> _DATA EXCERPT_:
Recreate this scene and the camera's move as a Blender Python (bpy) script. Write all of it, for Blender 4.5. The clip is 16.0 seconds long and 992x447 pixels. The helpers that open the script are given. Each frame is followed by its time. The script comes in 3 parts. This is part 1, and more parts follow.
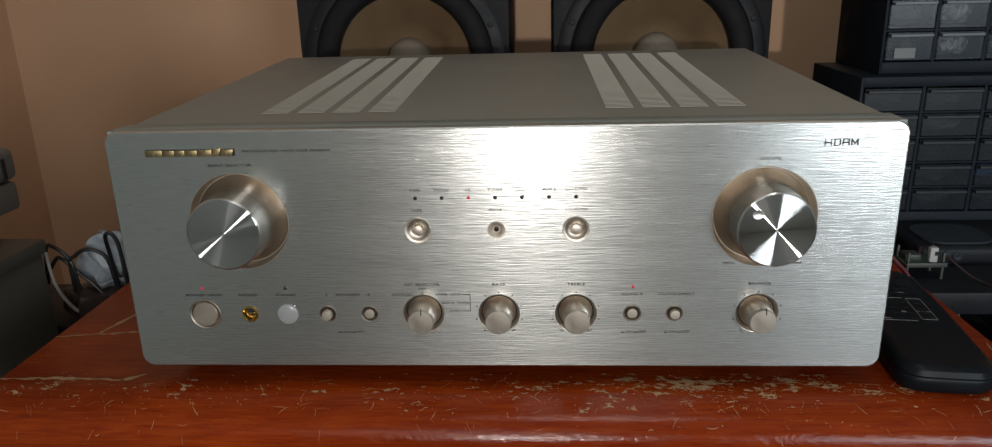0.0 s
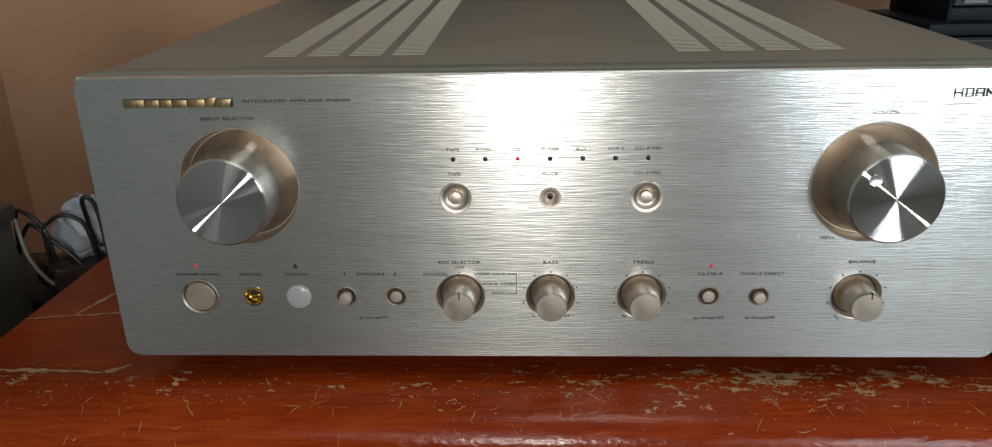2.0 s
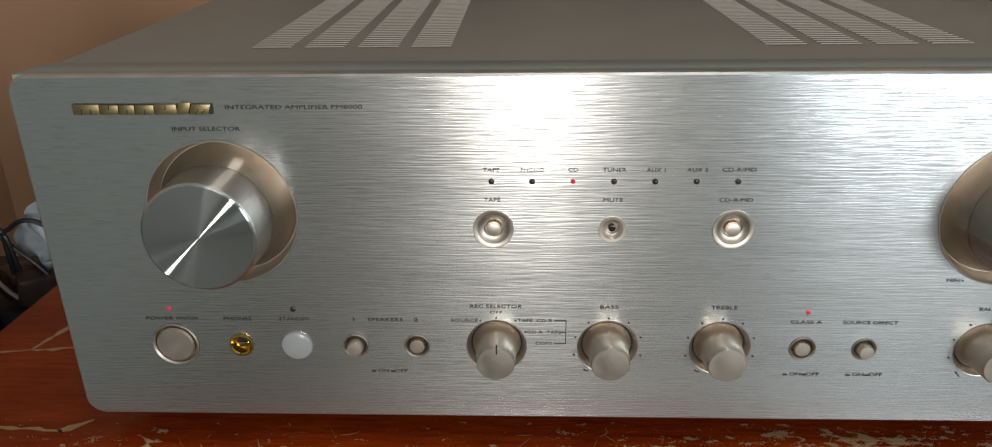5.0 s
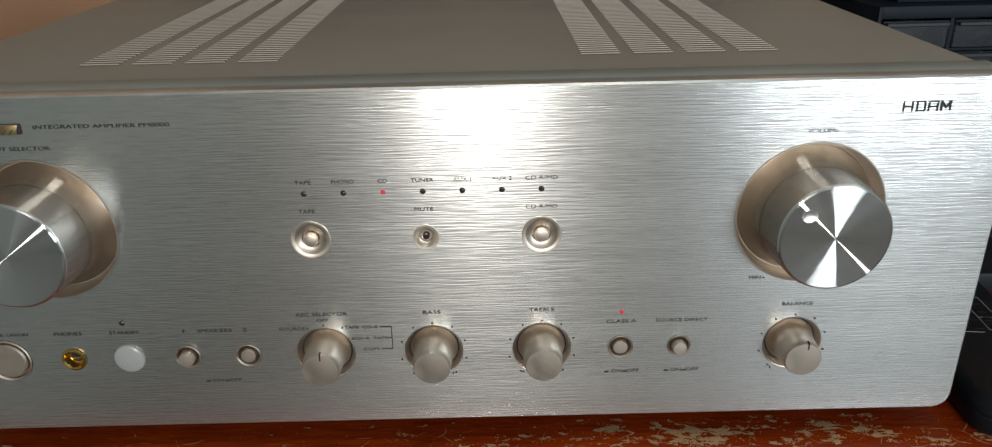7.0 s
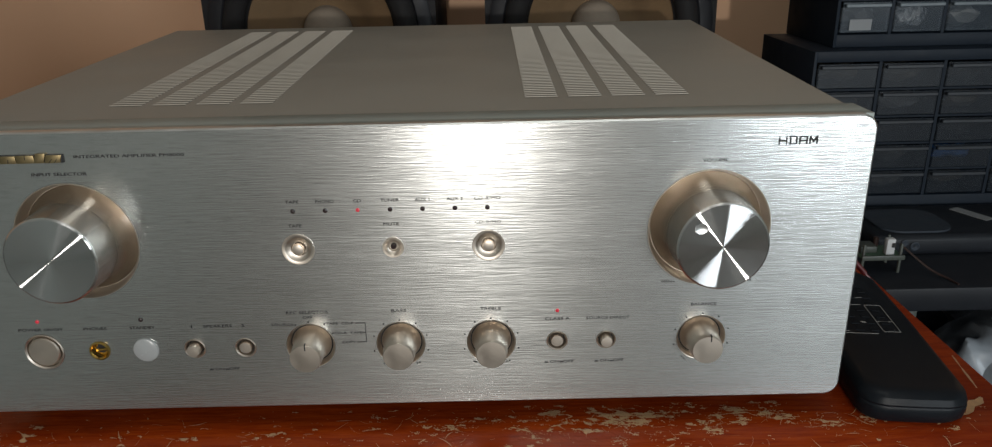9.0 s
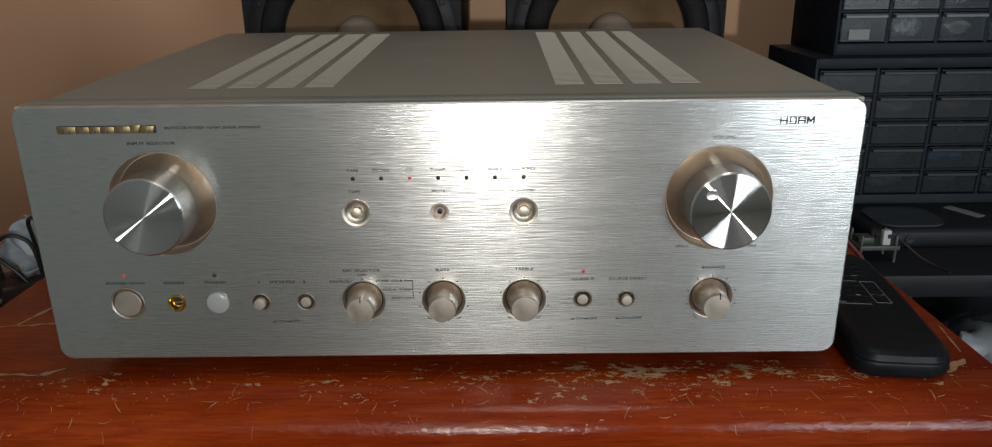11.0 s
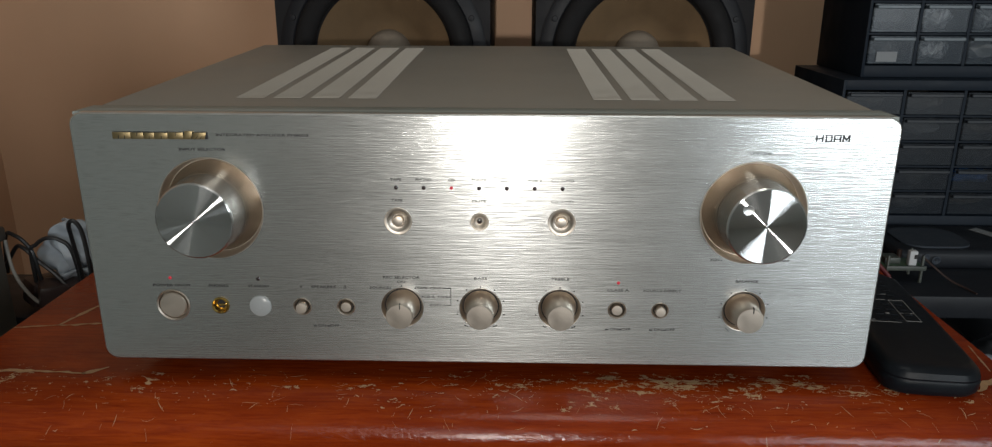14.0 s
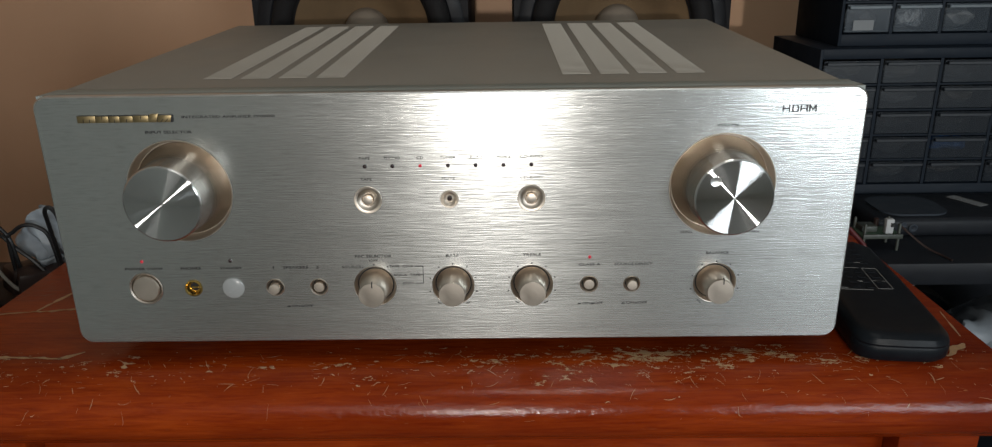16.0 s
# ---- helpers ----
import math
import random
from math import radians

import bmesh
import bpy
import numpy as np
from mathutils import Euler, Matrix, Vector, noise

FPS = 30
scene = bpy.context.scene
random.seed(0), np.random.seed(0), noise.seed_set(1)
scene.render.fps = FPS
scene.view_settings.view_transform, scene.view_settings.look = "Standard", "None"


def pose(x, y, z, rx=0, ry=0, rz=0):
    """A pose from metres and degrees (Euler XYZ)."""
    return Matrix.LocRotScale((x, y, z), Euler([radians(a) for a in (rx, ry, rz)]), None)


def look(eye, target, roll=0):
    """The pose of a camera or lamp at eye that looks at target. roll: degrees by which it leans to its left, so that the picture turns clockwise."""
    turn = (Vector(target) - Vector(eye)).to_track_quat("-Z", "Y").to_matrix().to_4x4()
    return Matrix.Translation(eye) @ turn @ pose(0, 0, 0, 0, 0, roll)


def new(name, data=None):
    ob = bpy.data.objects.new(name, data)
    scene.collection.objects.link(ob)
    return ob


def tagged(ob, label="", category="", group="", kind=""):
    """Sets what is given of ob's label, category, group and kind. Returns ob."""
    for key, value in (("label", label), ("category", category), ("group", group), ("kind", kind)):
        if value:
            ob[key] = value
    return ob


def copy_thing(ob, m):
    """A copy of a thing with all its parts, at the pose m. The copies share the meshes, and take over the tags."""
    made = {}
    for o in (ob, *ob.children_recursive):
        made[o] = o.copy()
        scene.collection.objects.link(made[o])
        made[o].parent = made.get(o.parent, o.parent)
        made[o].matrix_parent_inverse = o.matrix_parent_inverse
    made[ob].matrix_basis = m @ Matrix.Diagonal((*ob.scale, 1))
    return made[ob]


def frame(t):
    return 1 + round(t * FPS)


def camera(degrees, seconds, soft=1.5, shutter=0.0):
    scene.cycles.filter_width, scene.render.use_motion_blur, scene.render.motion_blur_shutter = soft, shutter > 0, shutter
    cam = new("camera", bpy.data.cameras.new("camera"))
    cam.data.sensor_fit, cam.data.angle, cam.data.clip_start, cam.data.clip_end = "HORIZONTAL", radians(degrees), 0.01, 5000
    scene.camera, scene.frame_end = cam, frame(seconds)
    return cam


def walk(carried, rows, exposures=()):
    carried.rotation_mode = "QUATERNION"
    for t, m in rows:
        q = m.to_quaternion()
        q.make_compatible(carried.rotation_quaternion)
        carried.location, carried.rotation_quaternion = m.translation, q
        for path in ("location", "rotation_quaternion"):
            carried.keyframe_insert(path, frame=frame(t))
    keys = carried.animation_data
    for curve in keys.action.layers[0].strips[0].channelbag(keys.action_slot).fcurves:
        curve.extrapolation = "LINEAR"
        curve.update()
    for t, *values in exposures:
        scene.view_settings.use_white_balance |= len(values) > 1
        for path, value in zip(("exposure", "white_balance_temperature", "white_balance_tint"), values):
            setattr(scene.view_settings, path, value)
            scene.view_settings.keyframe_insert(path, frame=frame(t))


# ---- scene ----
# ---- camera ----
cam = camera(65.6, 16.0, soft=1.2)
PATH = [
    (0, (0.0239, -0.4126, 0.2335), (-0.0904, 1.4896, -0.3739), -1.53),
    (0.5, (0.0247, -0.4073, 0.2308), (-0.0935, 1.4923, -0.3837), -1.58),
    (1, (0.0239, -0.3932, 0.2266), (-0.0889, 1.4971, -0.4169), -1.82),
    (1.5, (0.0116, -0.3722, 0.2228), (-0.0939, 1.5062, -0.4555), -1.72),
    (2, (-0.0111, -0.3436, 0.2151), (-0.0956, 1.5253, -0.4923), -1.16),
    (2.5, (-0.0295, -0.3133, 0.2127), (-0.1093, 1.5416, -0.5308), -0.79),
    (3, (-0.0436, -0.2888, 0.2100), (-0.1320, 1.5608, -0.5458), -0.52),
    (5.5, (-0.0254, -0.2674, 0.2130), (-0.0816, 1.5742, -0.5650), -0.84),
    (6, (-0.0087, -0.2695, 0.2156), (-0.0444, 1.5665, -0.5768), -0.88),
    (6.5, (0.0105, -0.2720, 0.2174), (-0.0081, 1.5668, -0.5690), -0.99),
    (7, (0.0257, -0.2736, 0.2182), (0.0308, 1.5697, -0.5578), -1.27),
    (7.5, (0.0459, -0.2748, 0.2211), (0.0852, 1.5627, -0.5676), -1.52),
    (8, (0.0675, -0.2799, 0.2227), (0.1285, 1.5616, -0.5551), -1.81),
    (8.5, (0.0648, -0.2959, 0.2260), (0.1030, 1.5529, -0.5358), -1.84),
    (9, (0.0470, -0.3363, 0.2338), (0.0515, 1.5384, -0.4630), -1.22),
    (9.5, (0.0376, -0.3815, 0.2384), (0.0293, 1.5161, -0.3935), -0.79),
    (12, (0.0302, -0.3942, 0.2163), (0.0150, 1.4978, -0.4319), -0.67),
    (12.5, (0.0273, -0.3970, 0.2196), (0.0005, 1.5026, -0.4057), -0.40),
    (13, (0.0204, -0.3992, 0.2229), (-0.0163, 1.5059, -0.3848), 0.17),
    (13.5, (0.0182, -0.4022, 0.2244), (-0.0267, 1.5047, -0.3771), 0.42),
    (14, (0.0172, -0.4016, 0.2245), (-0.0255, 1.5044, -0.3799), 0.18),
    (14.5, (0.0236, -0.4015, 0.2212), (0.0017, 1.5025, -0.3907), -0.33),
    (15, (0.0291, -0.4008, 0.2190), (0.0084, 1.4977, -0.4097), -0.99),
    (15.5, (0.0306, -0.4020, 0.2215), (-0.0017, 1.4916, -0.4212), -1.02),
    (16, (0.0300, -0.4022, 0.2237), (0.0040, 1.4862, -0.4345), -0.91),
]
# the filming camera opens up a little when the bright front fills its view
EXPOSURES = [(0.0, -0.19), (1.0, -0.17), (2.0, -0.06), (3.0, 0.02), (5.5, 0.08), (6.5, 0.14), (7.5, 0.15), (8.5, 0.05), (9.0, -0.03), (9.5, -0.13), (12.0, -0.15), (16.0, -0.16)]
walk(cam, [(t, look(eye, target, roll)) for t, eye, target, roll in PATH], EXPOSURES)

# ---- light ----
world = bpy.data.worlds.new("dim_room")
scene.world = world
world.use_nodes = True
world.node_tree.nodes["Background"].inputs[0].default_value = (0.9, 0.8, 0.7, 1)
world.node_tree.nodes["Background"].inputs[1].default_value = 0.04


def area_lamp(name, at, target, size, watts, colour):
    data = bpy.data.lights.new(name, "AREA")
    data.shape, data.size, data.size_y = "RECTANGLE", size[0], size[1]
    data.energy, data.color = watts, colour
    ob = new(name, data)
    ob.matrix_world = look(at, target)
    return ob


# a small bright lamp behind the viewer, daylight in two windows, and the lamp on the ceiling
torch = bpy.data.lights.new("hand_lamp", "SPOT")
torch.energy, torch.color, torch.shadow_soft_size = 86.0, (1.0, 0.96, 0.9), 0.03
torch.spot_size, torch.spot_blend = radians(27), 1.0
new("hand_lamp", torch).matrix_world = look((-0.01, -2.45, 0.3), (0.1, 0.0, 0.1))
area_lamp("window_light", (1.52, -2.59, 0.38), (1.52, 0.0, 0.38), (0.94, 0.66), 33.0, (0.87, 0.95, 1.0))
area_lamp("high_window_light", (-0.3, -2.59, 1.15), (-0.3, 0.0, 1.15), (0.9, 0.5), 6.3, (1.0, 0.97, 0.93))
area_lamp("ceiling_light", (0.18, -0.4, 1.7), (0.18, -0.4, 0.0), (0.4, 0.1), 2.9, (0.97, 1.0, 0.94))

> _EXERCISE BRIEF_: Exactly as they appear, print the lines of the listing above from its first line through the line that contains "of a camera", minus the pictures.

> _EXPECTED ANSWER_:
Recreate this scene and the camera's move as a Blender Python (bpy) script. Write all of it, for Blender 4.5. The clip is 16.0 seconds long and 992x447 pixels. The helpers that open the script are given. Each frame is followed by its time. The script comes in 3 parts. This is part 1, and more parts follow.
0.0 s
2.0 s
5.0 s
7.0 s
9.0 s
11.0 s
14.0 s
16.0 s
# ---- helpers ----
import math
import random
from math import radians

import bmesh
import bpy
import numpy as np
from mathutils import Euler, Matrix, Vector, noise

FPS = 30
scene = bpy.context.scene
random.seed(0), np.random.seed(0), noise.seed_set(1)
scene.render.fps = FPS
scene.view_settings.view_transform, scene.view_settings.look = "Standard", "None"


def pose(x, y, z, rx=0, ry=0, rz=0):
    """A pose from metres and degrees (Euler XYZ)."""
    return Matrix.LocRotScale((x, y, z), Euler([radians(a) for a in (rx, ry, rz)]), None)


def look(eye, target, roll=0):
    """The pose of a camera or lamp at eye that looks at target. roll: degrees by which it leans to its left, so that the picture turns clockwise."""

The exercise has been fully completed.